Two issues are important in ensuring data integrity and accuracy. The first is the degree to which the data provider (usually the student or parent) supports the data collection. It is important for students and their parents to know if the data being requested are required by law or for the purposes of ensuring that certain services can be received by the child. It is important for parents to understand when failure to provide accurate and complete data may result in the denial of benefits (e.g., immunization records required to enroll a child in school). For most data elements or data collection forms, school officials should inform students and their parents why the data are important and how they will and will not be used. Written assurances of data confidentiality often alleviate concerns and elicit more cooperation, but not in all cases. Data collectors should be prepared to openly and thoroughly respond to hard questions raised by parents and privacy advocates.
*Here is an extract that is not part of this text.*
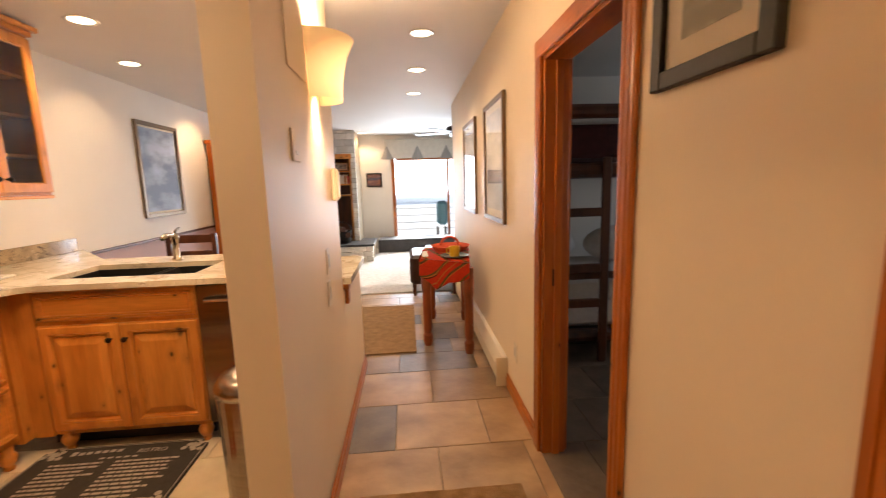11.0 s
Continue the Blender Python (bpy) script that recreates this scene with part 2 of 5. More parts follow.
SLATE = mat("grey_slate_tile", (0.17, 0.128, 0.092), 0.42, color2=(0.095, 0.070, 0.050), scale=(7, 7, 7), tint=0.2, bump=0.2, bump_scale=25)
GROUT = mat("grout", (0.34, 0.26, 0.17), 0.9, vary=0.2, scale=(30, 30, 30))
STONE = mat("stacked_stone", (0.86, 0.82, 0.75), 0.85, color2=(0.70, 0.65, 0.57), scale=(9, 9, 9), tint=0.16, bump=0.7, bump_scale=40)
HEARTH = mat("dark_slate_hearth", (0.07, 0.065, 0.065), 0.6, vary=0.4, scale=(9, 9, 9), bump=0.4, bump_scale=30)
LEATHER = mat("dark_brown_leather", (0.045, 0.018, 0.012), 0.4, vary=0.35, scale=(12, 12, 12), bump=0.2, bump_scale=120)
SHADE = mat("valance_cloth", (0.62, 0.57, 0.49), 0.9, vary=0.12, scale=(14, 14, 14), bump=0.3, bump_scale=200)
SHADE_G = mat("valance_grey_cloth", (0.30, 0.28, 0.26), 0.9, vary=0.15, scale=(14, 14, 14), bump=0.3, bump_scale=200)
GLASS = clear("clear_glass")
PICTURE_GLASS = clear("low_reflection_glass")
PICTURE_GLASS.node_tree.nodes["Principled BSDF"].inputs["IOR"].default_value = 1.15
MIRROR = mat("mirror_silver", (0.90, 0.90, 0.88), 0.01, 1.0, vary=0.0)
TUB_GLOW = glow("tub_light_glow", (1.0, 0.80, 0.6), 4.0)
CAN_GLOW = glow("downlight_glow", (1.0, 0.78, 0.52), 9.0)
BULB_GLOW = glow("opal_glass_glow", (1.0, 0.72, 0.40), 7.0)

# ---- builders ----


def box(bm, x0, x1, y0, y1, z0, z1, bevel=0.0, seg=1):
    g = bmesh.ops.create_cube(bm, size=1, matrix=Matrix.Translation(((x0 + x1) / 2, (y0 + y1) / 2, (z0 + z1) / 2)) @ Matrix.Diagonal((abs(x1 - x0), abs(y1 - y0), abs(z1 - z0), 1)))
    if bevel:
        es = list({e for v in g["verts"] for e in v.link_edges})
        bmesh.ops.bevel(bm, geom=es, offset=bevel, segments=seg, affect="EDGES", profile=0.6)
    return bm


def boxes(*rows, bevel=0.0):
    bm = bmesh.new()
    for r in rows:
        box(bm, *r, bevel=bevel)
    return bm


def cyl(bm, a, b, r0, r1=None, seg=20, caps=True):
    a, b = Vector(a), Vector(b)
    q = (b - a).to_track_quat("Z", "Y").to_matrix().to_4x4()
    bmesh.ops.create_cone(bm, cap_ends=caps, segments=seg, radius1=r0, radius2=r0 if r1 is None else r1, depth=(b - a).length, matrix=Matrix.Translation((a + b) / 2) @ q)
    return bm


def ball(bm, c, r, scale=(1, 1, 1), seg=16):
    bmesh.ops.create_uvsphere(bm, u_segments=seg, v_segments=max(6, seg // 2), radius=r, matrix=Matrix.Translation(c) @ Matrix.Diagonal((*scale, 1)))
    return bm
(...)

A second issue that can affect data integrity and accuracy is the design of the data collection activity and the training provided to data collectors. Training is important for all staff who might be involved in collecting student information, regardless of the purposes. Such staff may include teachers, school secretaries, school nurses, guidance counselors, principals, and evaluators. Areas that should be included in staff training are:

  • the distinction between collecting data that are mandatory and those that are voluntary, and the options of the student or parent regarding provision of the data;
  • the ethical and legal responsibilities of staff to prevent unauthorized use or disclosure of data; and
  • the ways staff can obtain explanations or other help while collecting the data.

The training could focus on how the questions or requests for information may be stated by the staff person to ensure that the request is clear and the data can be collected consistently from all individuals. For instance, it is important for data collection procedures to ensure that parents and students have the opportunity to provide accurate answers regardless of their language, cultural, or educational backgrounds. Staff should be sensitive to and respectful of respondents’ privacy and their possible reluctance to answer a question. The information belongs to the individual; school personnel are just “borrowing” it.